Model Architecture
15B Sandwich Transformer
40-layer unified sandwich Transformer architecture. Modality-specific and shared layers work together seamlessly.
The 15-billion-parameter model uses a single-stream self-attention architecture to handle video and sound as one unified sequence.
Unified Architecture
One model handles video and audio simultaneously. No separate pipelines, no cross-attention modules, no manual syncing required.
Performance Specifications
~38s to 1080p
Generation time on H100 GPU. DMD-2 distillation enables rapid generation.
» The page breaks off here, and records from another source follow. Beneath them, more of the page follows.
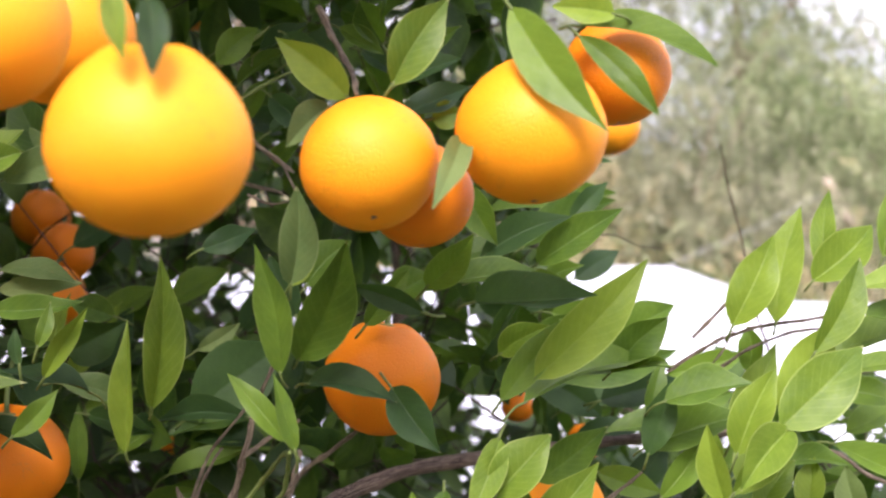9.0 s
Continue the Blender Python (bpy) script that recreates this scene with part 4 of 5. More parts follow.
leaves([
    (0.190, 1.100, 1.353, -0.109, 0.000, -0.034, 0.046, -5, 0.30, 2),
    (0.246, 1.080, 1.248, 0.018, -0.020, -0.046, 0.022, 10, 0.30, 2),
    (0.259, 1.120, 1.237, -0.039, 0.000, -0.012, 0.019, 0, 0.30, 2),
    (0.277, 1.150, 1.242, 0.044, 0.000, -0.030, 0.023, 5, 0.30, 2),
    (0.289, 1.150, 1.251, 0.042, 0.000, -0.021, 0.020, -10, 0.30, 2),
    (0.300, 1.150, 1.217, 0.010, 0.000, -0.047, 0.018, 10, 0.40, 2),
    (0.077, 1.400, 1.209, 0.022, 0.000, -0.018, 0.020, 0, 0.30, 2),
    (0.045, 1.400, 1.202, 0.025, 0.000, -0.015, 0.019, 0, 0.30, 2),
    (-0.375, 0.750, 1.396, 0.038, 0.000, 0.019, 0.018, -5, 0.30, 1),
])
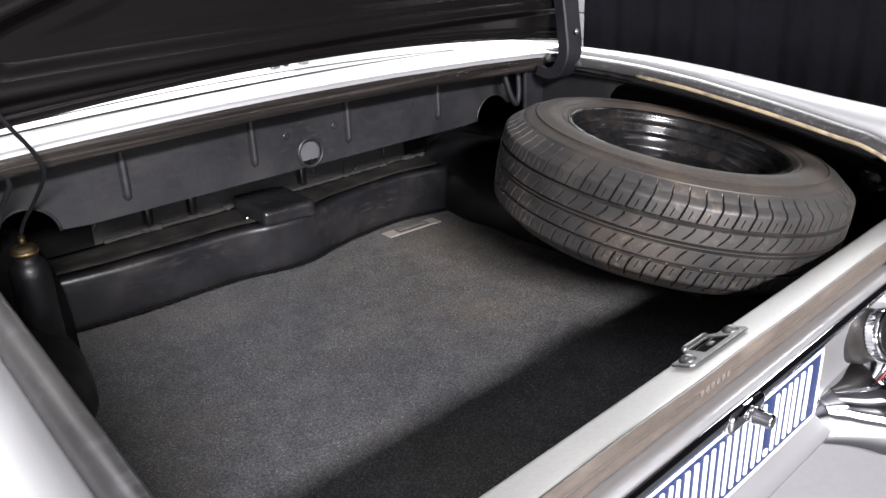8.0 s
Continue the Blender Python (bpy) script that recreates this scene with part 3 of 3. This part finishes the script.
def lid_point(u, v, h):
    return Vector((u, LID_Y, LID_Z - 0.012)) + LID_UP * v + LID_N * (h - 0.05 * v * v)


def lid_v(u, v):
    """Height on the lid above its bowed lower edge."""
    return v + (0.012 - 0.11 * u * u) * max(0.0, 1 - v / 0.20)


us = np.linspace(-0.655, 0.655, 330)
vs = np.concatenate([np.linspace(0, 0.11, 80), np.linspace(0.113, 0.26, 50), np.linspace(0.266, 0.72, 66)])
lid = part("trunk_lid", sheet([[lid_point(u, lid_v(u, v), lid_relief(u, lid_v(u, v))) for u in us] for v in vs]), black_paint, car, "open trunk lid, black pressed-steel inner side", thick=0.002)
part("outer_skin", sheet([[lid_point(u * 1.02, lid_v(u, v), -0.052 - 0.01 * math.cos(u * 2)) for u in us[::12]] for v in vs[::6]], flip=True), silver, lid, "silver outer skin", thick=0.002)
part("edge_flange", sheet([[lid_point(u, lid_v(u, 0.0), h) for u in us[::4]] for h in (0.010, -0.02, -0.055)], flip=True), black_paint, lid, thick=0.002)
for s in (-1, 1):
    part("side_flange", sheet([[lid_point(s * 0.655, v, h) for v in vs[::4]] for h in (0.0, -0.02, -0.055)], flip=s > 0), black_paint, lid, thick=0.002)
part("bump_stop", lathe([(0.013, 0), (0.013, 0.004), (0.010, 0.008), (0.004, 0.009)], Matrix.Translation(lid_point(-0.497, 0.040, 0.002)) @ LID_N.to_track_quat("Z", "Y").to_matrix().to_4x4(), 20), gasket, lid, "grey rubber bump stop")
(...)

With MagiCompiler, it's 1.2x faster.
1080p Native Resolution
True 1080p output, not upscaled. Crisp details without artifacts.
5-10s Duration
Single-pass generation. Ideal for short-form content creation.
Audio Capabilities
Joint Video + Audio
One unified model handles it all. Dialogue, ambient sound, foley—all synchronized.
7 Languages Lip Sync
Lip sync that matches speech naturally:
| Language | Supported |
|---|---|
| English | ✅ |
| Mandarin | ✅ |
| Cantonese | ✅ |
| Japanese | ✅ |
| Korean | ✅ |
| German | ✅ |
| French | ✅ |
Inference Optimization
8-Step DMD-2 Distillation
Fast and efficient inference. No CFG needed.
MagiCompiler Support
1.2x faster with MagiCompiler optimization.
Rankings
| Category | Rank | Elo Score |
|---|---|---|
| Text-to-Video (No Audio) | #1 | 1,375 |
| Image-to-Video (No Audio) | #1 | 1,392 |
| Lead over Seedance 2.0 | 60+ | — |
Open Source
The team has committed to releasing the full open-source package, including the base model, distilled versions, and inference code by mid-2026.